Great. The only problem is that the people who need to hear this the most don’t believe it is true. It’s not like they bring this point up at the UN, where the Jewish people are regularly called “thieves” by many of its members. The only people who actually HEAR the message are those who already believe in it, and who certainly want to!
So again, what is gained by such obligatory words?
To answer this question, let’s answer an even more important one.
The Talmud tells us that when God “offered” the Torah to the Jewish people, it was really an offer we could not refuse, unless we wanted to die on the spot. Apparently, when God said, “Do you want My Torah,” He lifted up Mt. Sinai, held it over the heads of the people, and basically said, “If you say no, this is your burial place” (Shabbos 88a). If you wanted to remain living, there was really no way NOT to accept the Torah.
So what was the point of the choice if it really wasn’t a choice? The answer is on the same page of the Talmud, and it says that the continuance of Creation is based upon the Jewish people’s acceptance of Torah. It’s not that Creation is just TORAH-less if the Jewish people do not accept it. It’s that Creation becomes CREATION-less if the Jewish people do not accept Torah.
In other words, lifting the mountain over the heads of the Jewish people was meant to emphasize to the Jewish people how dependent Creation and history is on their ongoing acceptance of Torah. Saying no to Torah, God told them, was like saying no to Creation, and that just wasn’t an option.
Likewise, when the Torah begins with the creation of the world to teach that the land was given by God to the Jewish people, it is to emphasize this very point. He is the One Who has the nations of the world accept this, as was the miracle of Koresh and much later, the UN vote, and He is the One who tells the gentiles when to accuse us of stealing the Land. When they make such accusations, it is God’s way of telling US that WE are not making it clear enough to the world that He made Creation.

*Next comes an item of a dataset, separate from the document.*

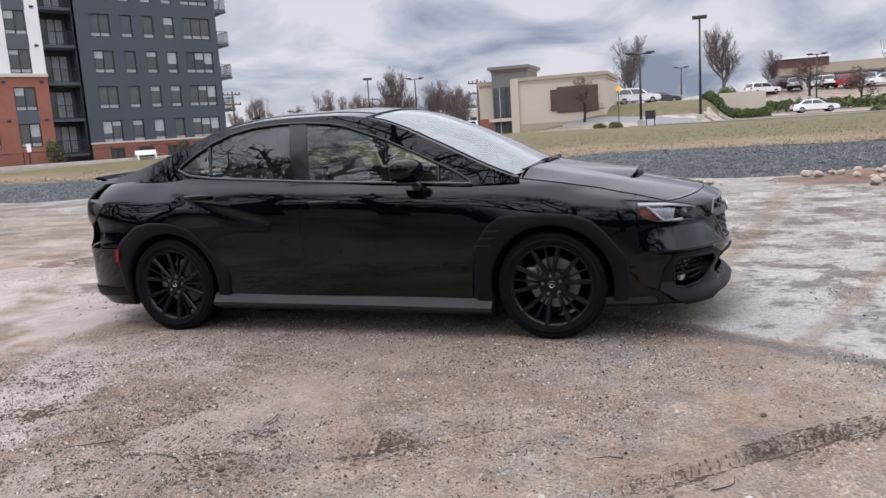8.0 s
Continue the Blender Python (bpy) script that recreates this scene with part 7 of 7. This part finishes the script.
# ---- loose stones, mud and twigs on the near ground ----
def build_litter():
    rg = random.Random(4)
    m, nt, b = node_mat("loose_pebbles")
    gg = nt.nodes.new("ShaderNodeNewGeometry")
    nt.links.new(ramp(nt, gg.outputs["Random Per Island"], (0.0, (0.026, 0.022, 0.021)), (0.40, (0.085, 0.066, 0.055)), (0.70, (0.27, 0.225, 0.19)), (0.88, (0.42, 0.38, 0.34)), (0.99, (0.70, 0.67, 0.64))), b.inputs["Base Color"])
    b.inputs["Roughness"].default_value = 0.7
    v, f = [], []
    tri = ((0, 2, 4), (2, 1, 4), (1, 3, 4), (3, 0, 4))
    n = 0
    while n < 130000:
        if n % 5 < 3:
            x, y = rg.uniform(-2.6, 4.6), rg.uniform(-3.4, 0.6)
        else:
            x, y = rg.uniform(-6.0, 7.5), rg.uniform(-5.4, 6.5)
        k = noise.noise(Vector((x * 0.55, y * 0.55, 6))) + 0.5 * noise.noise(Vector((x * 1.9, y * 1.9, 3)))
        if rg.random() > 0.30 + 0.9 * k:
            continue
        n += 1
        s = rg.uniform(0.0024, 0.0066) * (2.0 if rg.random() < 0.06 else 1.0)
        z = gz(x, y) + 0.012 * noise.noise(Vector((x * 0.8, y * 0.8, 0))) * smooth01((max(abs(x), abs(y + 1)) - 1.0) / 3.0) + 0.006 * noise.noise(Vector((x * 4.1, y * 4.1, 2))) + (rut(x, y) if y < -1.3 else 0.0)
        a = rg.uniform(0, 3.14)
        ca, sa = math.cos(a), math.sin(a)
        kk = len(v)
        for px, py, pz in ((1, 0, -0.2), (-1, 0, -0.2), (0, 0.8, -0.2), (0, -0.8, -0.2), (0.1, 0.1, 0.8)):
            px *= s * rg.uniform(0.7, 1.4)
            py *= s * rg.uniform(0.7, 1.2)
            v.append((x + px * ca - py * sa, y + px * sa + py * ca, z + pz * s))
        f += [tuple(kk + q for q in t) for t in tri]
    ob = part("pebbles", (v, f), m, None)
    tagged(ob, "scattered brown and pale pebbles on the dirt", "pebbles", kind="stuff")
    # larger stones and mud clods
    mud = plain("mud_clod", (0.105, 0.074, 0.055), 0.8, vary=0.35, scale=30, grain=200, bmp=0.5, dist=0.003)
    pale = plain("pale_pebble", (0.55, 0.52, 0.48), 0.8, vary=0.2, scale=30, grain=200, bmp=0.3)
    kinds = [lump_mesh("mud_clod", 20 + i, mud, 0.6, 2) for i in range(3)]
    stones = [lump_mesh("pebble", 40 + i, pale, 0.6, 2) for i in range(3)]
    for i in range(70):
        x, y = rg.uniform(-3.5, 5.0), rg.uniform(-4.6, -1.3)
        r = rg.uniform(0.006, 0.016)
        is_mud = rg.random() < 0.6
        if i == 0:
            x, y, r, is_mud = 0.31, -2.82, 0.020, True
        z = gz(x, y) + rut(x, y)
        ob = part("mud_clod" if is_mud else "pebble", (kinds if is_mud else stones)[i % 3], None, None, m=pose(x, y, z + r * 0.3, 0, 0, rg.uniform(0, 360)) @ Matrix.Diagonal((r, r, r, 1)))
        tagged(ob, "small dark clod of mud on the dirt" if is_mud else "pale loose pebble on the dirt", "clod" if is_mud else "pebble", "mud clods" if is_mud else "loose pebbles")
    # churned mud along the ruts
    v, f = [], []

    def crumb(x, y, s, a, stretch):
        z = gz(x, y) + rut(x, y)
        ca, sa = math.cos(a), math.sin(a)
        kk = len(v)
        for px, py, pz in ((stretch, 0, -0.4), (-stretch, 0, -0.4), (0, 0.8, -0.4), (0, -0.8, -0.4), (0.1, 0.1, 0.75)):
            px *= s * rg.uniform(0.7, 1.4)
            py *= s * rg.uniform(0.7, 1.2)
            v.append((x + px * ca - py * sa, y + px * sa + py * ca, z + pz * s))
        f.extend(tuple(kk + q for q in t) for t in tri)

    for (cx, cy, a, wid, ln) in TRACKS:
        c, s = math.cos(a), math.sin(a)
        for k in range(int(3600 * ln)):
            u, w = rg.gauss(0, 0.6 * ln), rg.gauss(0, 0.95 * wid)
            x, y = cx + u * c - w * s, cy + u * s + w * c
            if noise.noise(Vector((x * 2.6, y * 2.6, 8))) > 0.0:
                crumb(x, y, rg.uniform(0.0016, 0.0052) * (1.7 if rg.random() < 0.05 else 1.0), a + rg.gauss(0, 0.35), 2.6)
        # lug marks: slanted ridges on both halves of the tread
        for k in range(int(2 * ln / 0.042)):
            u = -ln + 0.042 * k
            for side in (-1, 1):
                for q in range(3):
                    w = side * wid * (0.2 + 0.32 * q)
                    x, y = cx + (u + 0.5 * abs(w)) * c - w * s, cy + (u + 0.5 * abs(w)) * s + w * c
                    if noise.noise(Vector((x * 1.9, y * 1.9, 8))) > -0.08:
                        crumb(x + rg.gauss(0, 0.004), y + rg.gauss(0, 0.004), rg.uniform(0.005, 0.009), a + side * 1.05 + rg.gauss(0, 0.15), 2.6)
    ob = part("churned_mud", (v, f), mud, None)
    tagged(ob, "crumbs of dark churned mud along tyre ruts", "mud", kind="stuff")
    for i in range(14):
        x, y = rg.uniform(-3.0, 4.5), rg.uniform(-4.6, -1.6)
        if i == 0:
            x, y = 2.9, -2.9
        pts, q, a = [], Vector((x, y, 0)), rg.uniform(0, 6.28)
        for k in range(5):
            pts.append(Vector((q.x, q.y, gz(q.x, q.y) + rut(q.x, q.y) + 0.006)))
            a += rg.gauss(0, 0.35)
            q = q + Vector((math.cos(a), math.sin(a), 0)) * rg.uniform(0.02, 0.06)
        ob = part("twig", tube_data(pts, [0.0028, 0.0025, 0.002, 0.0016, 0.001], 5), M_BARK_DARK, None)
        tagged(ob, "thin broken twig lying on the dirt", "twig", "fallen twigs")


build_litter()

Likewise, when, in this week’s parsha, God tells the Jewish people that the oath is binding on future generations, He is telling us the extent of our responsibility to make sure that future generations know this. It is the obligation of the existing believing generation to make sure that the one that follows has all the necessary knowledge and tools to believe likewise on their own. The failure of the next generation is really the failure of the previous one.
There is another level to this discussion. There were only three million actual “Jews” at Mt. Sinai. The rest were souls only. Thus, the “deal” was made with souls, and they NEVER forget their obligations…even if the body they occupy at the time is not yet conscious of what the soul recalls.
This is probably what drives many secular people to become ba’alei teshuvah. It may just seem random, or accidental, but more often than not something talks to them on a deeper level once they hear it, and makes them come back for more in the face of a society that says “don’t do it.”
It’s also what keeps people who have always been observant, or have become Torah observant that way. The bris made with the soul is always there in the background, like a foil to all that we do. Some might call it conscience, and they would not be far from the truth, because it is the truth of the bris to which the soul is committed that provides conscience.
Thus, it is quite fitting that this parsha is read just in advance of Rosh Hashanah. Rosh Hashanah and Yom Kippur, and all the days in between, are to put us in touch once again with that soul commitment. You can’t really do teshuvah properly unless you are truly in touch with it, because then it is our love of our bris with God that makes us want to change for the better, not just a fear of losing money in the stock market, etc.
Shannah Tovah uMetukah. Thanks for reading, and I look forward to continuing on with Perceptions next year, b”H.